Aim >>
Set all the material down again unchanged, without the pictures.

[START OF Given information]

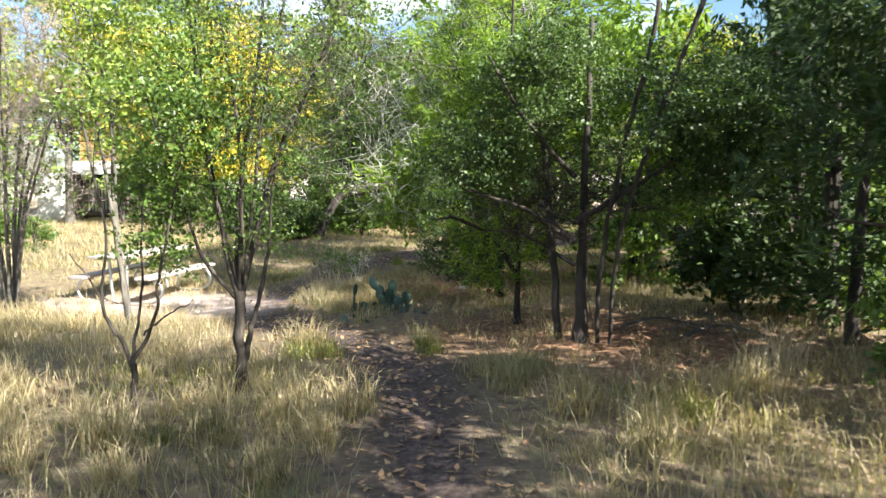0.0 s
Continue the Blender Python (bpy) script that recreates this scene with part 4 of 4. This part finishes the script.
T_DRY = tuft("grass_tuft", "bushy tuft of dry straw-coloured grass", DRY_GRASS, 501, 150, 0.32, 0.006, 1.15)
T_GREEN = tuft("grass_tuft", "fresh green grass tuft", GREEN_GRASS, 502, 120, 0.19, 0.008, 1.25)
T_PALE = tuft("grass_tuft", "tall pale seed-headed grass tuft", PALE_GRASS, 503, 90, 0.52, 0.005, 0.8)
for src, spots in ((T_DRY, [(-0.75, 4.1), (-0.6, 4.5), (-0.95, 4.4), (-1.1, 6.1), (-1.3, 6.4), (0.45, 5.0), (0.6, 5.2), (0.35, 5.4), (-0.9, 3.6), (-1.3, 4.0), (-2.2, 10.4), (-1.9, 10.1), (-2.3, 11.2), (-1.6, 10.4), (-1.5, 9.8), (-2.1, 9.6), (-1.2, 10.0), (-0.9, 9.6), (-5.2, 16.8), (-4.9, 16.5), (-6.4, 17.3), (1.2, 4.2), (1.6, 4.6), (-1.1, 9.3), (-0.5, 9.5), (-1.35, 9.1), (-0.2, 9.6), (-3.0, 4.6), (-2.7, 4.2), (-1.9, 4.0), (-2.3, 3.7), (-3.3, 5.3), (-1.6, 3.4), (0.9, 4.8), (2.0, 4.9), (1.1, 3.8), (0.8, 4.4)]),
                   (T_PALE, [(-1.95, 10.9), (-2.1, 11.4), (-1.7, 10.9), (-6.5, 18.1), (-5.9, 17.9), (2.6, 5.4), (2.2, 5.0), (-7.2, 18.4)]),
                   (T_GREEN, [(-1.15, 6.2), (-1.0, 6.0), (-1.2, 5.9), (0.55, 5.25), (0.7, 5.5), (-0.1, 6.2), (-0.2, 6.5), (-1.4, 4.2), (-1.6, 4.0), (1.4, 4.6), (1.5, 4.3), (-1.6, 16.0), (-1.3, 16.1), (-1.9, 15.9), (7.6, 20.2), (7.9, 20.5), (8.0, 19.6), (7.2, 19.2), (5.3, 17.3), (5.0, 17.6), (-0.9, 14.0), (4.7, 20.95), (4.9, 21.2), (5.15, 21.35), (4.55, 21.2), (5.0, 20.9), (5.3, 21.1), (4.4, 20.9), (5.4, 21.5), (4.8, 21.5), (4.2, 21.1), (8.3, 20.9), (8.6, 20.3), (7.4, 18.6), (6.9, 19.4), (6.2, 18.9), (2.9, 15.6), (3.4, 16.2), (2.4, 15.2), (3.8, 16.6)])):
    for k, (x, y) in enumerate(spots):
        m = pose(x, y, hz(x, y), 0, 0, 73 * k)
        ob = copy_thing(src, m) if k else src
        ob.matrix_basis = m
        ob.scale = ((1.0 + 0.2 * math.sin(7 * k)) * (0.55 if track_gap(x, y) < 0 else 1.0),) * 3

rng = np.random.default_rng(600)


def scatter(rng, count, x0, x1, y0, y1, keep):
    x, y = rng.uniform(x0, x1, count), rng.uniform(y0, y1, count)
    ok = rng.random(count) < keep(x, y)
    x, y = x[ok], y[ok]
    return np.stack([x, y, height(x, y) + 0.012], 1)


def flat_leaves(name, rng, p, size):
    a = rng.uniform(0, 6.28, len(p))
    d = np.stack([np.cos(a), np.sin(a), rng.normal(0, 0.25, len(p))], 1)
    e = np.stack([-np.sin(a), np.cos(a), rng.normal(0, 0.25, len(p))], 1)
    s = (size * rng.uniform(0.5, 1.3, len(p)))[:, None]
    v = np.stack([p - d * s / 2, p + e * s / 4, p + d * s / 2, p - e * s / 4], 1).reshape(-1, 3)
    return mesh_from(name, v, np.arange(len(p) * 4), np.full(len(p), 4))


pts = np.vstack([scatter(rng, 50000, -4, 10, 13, 27, lambda x, y: 0.25 + 0.6 * (track_gap(x, y) < 0.6) * patches(x, y, 1.4)), scatter(rng, 26000, -3, 4, 2, 12.5, lambda x, y: 0.05 + 0.35 * (track_gap(x, y) < 0.1) + 0.6 * litter(x, y))])
tagged(link("fallen_leaves", flat_leaves("fallen_leaves", rng, pts, 0.06), LITTER), "brown fallen leaves scattered over the track", "leaf litter", kind="stuff")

[END OF Given information]

Task output >>
0.0 s
Continue the Blender Python (bpy) script that recreates this scene with part 4 of 4. This part finishes the script.
T_DRY = tuft("grass_tuft", "bushy tuft of dry straw-coloured grass", DRY_GRASS, 501, 150, 0.32, 0.006, 1.15)
T_GREEN = tuft("grass_tuft", "fresh green grass tuft", GREEN_GRASS, 502, 120, 0.19, 0.008, 1.25)
T_PALE = tuft("grass_tuft", "tall pale seed-headed grass tuft", PALE_GRASS, 503, 90, 0.52, 0.005, 0.8)
for src, spots in ((T_DRY, [(-0.75, 4.1), (-0.6, 4.5), (-0.95, 4.4), (-1.1, 6.1), (-1.3, 6.4), (0.45, 5.0), (0.6, 5.2), (0.35, 5.4), (-0.9, 3.6), (-1.3, 4.0), (-2.2, 10.4), (-1.9, 10.1), (-2.3, 11.2), (-1.6, 10.4), (-1.5, 9.8), (-2.1, 9.6), (-1.2, 10.0), (-0.9, 9.6), (-5.2, 16.8), (-4.9, 16.5), (-6.4, 17.3), (1.2, 4.2), (1.6, 4.6), (-1.1, 9.3), (-0.5, 9.5), (-1.35, 9.1), (-0.2, 9.6), (-3.0, 4.6), (-2.7, 4.2), (-1.9, 4.0), (-2.3, 3.7), (-3.3, 5.3), (-1.6, 3.4), (0.9, 4.8), (2.0, 4.9), (1.1, 3.8), (0.8, 4.4)]),
                   (T_PALE, [(-1.95, 10.9), (-2.1, 11.4), (-1.7, 10.9), (-6.5, 18.1), (-5.9, 17.9), (2.6, 5.4), (2.2, 5.0), (-7.2, 18.4)]),
                   (T_GREEN, [(-1.15, 6.2), (-1.0, 6.0), (-1.2, 5.9), (0.55, 5.25), (0.7, 5.5), (-0.1, 6.2), (-0.2, 6.5), (-1.4, 4.2), (-1.6, 4.0), (1.4, 4.6), (1.5, 4.3), (-1.6, 16.0), (-1.3, 16.1), (-1.9, 15.9), (7.6, 20.2), (7.9, 20.5), (8.0, 19.6), (7.2, 19.2), (5.3, 17.3), (5.0, 17.6), (-0.9, 14.0), (4.7, 20.95), (4.9, 21.2), (5.15, 21.35), (4.55, 21.2), (5.0, 20.9), (5.3, 21.1), (4.4, 20.9), (5.4, 21.5), (4.8, 21.5), (4.2, 21.1), (8.3, 20.9), (8.6, 20.3), (7.4, 18.6), (6.9, 19.4), (6.2, 18.9), (2.9, 15.6), (3.4, 16.2), (2.4, 15.2), (3.8, 16.6)])):
    for k, (x, y) in enumerate(spots):
        m = pose(x, y, hz(x, y), 0, 0, 73 * k)
        ob = copy_thing(src, m) if k else src
        ob.matrix_basis = m
        ob.scale = ((1.0 + 0.2 * math.sin(7 * k)) * (0.55 if track_gap(x, y) < 0 else 1.0),) * 3

rng = np.random.default_rng(600)


def scatter(rng, count, x0, x1, y0, y1, keep):
    x, y = rng.uniform(x0, x1, count), rng.uniform(y0, y1, count)
    ok = rng.random(count) < keep(x, y)
    x, y = x[ok], y[ok]
    return np.stack([x, y, height(x, y) + 0.012], 1)


def flat_leaves(name, rng, p, size):
    a = rng.uniform(0, 6.28, len(p))
    d = np.stack([np.cos(a), np.sin(a), rng.normal(0, 0.25, len(p))], 1)
    e = np.stack([-np.sin(a), np.cos(a), rng.normal(0, 0.25, len(p))], 1)
    s = (size * rng.uniform(0.5, 1.3, len(p)))[:, None]
    v = np.stack([p - d * s / 2, p + e * s / 4, p + d * s / 2, p - e * s / 4], 1).reshape(-1, 3)
    return mesh_from(name, v, np.arange(len(p) * 4), np.full(len(p), 4))


pts = np.vstack([scatter(rng, 50000, -4, 10, 13, 27, lambda x, y: 0.25 + 0.6 * (track_gap(x, y) < 0.6) * patches(x, y, 1.4)), scatter(rng, 26000, -3, 4, 2, 12.5, lambda x, y: 0.05 + 0.35 * (track_gap(x, y) < 0.1) + 0.6 * litter(x, y))])
tagged(link("fallen_leaves", flat_leaves("fallen_leaves", rng, pts, 0.06), LITTER), "brown fallen leaves scattered over the track", "leaf litter", kind="stuff")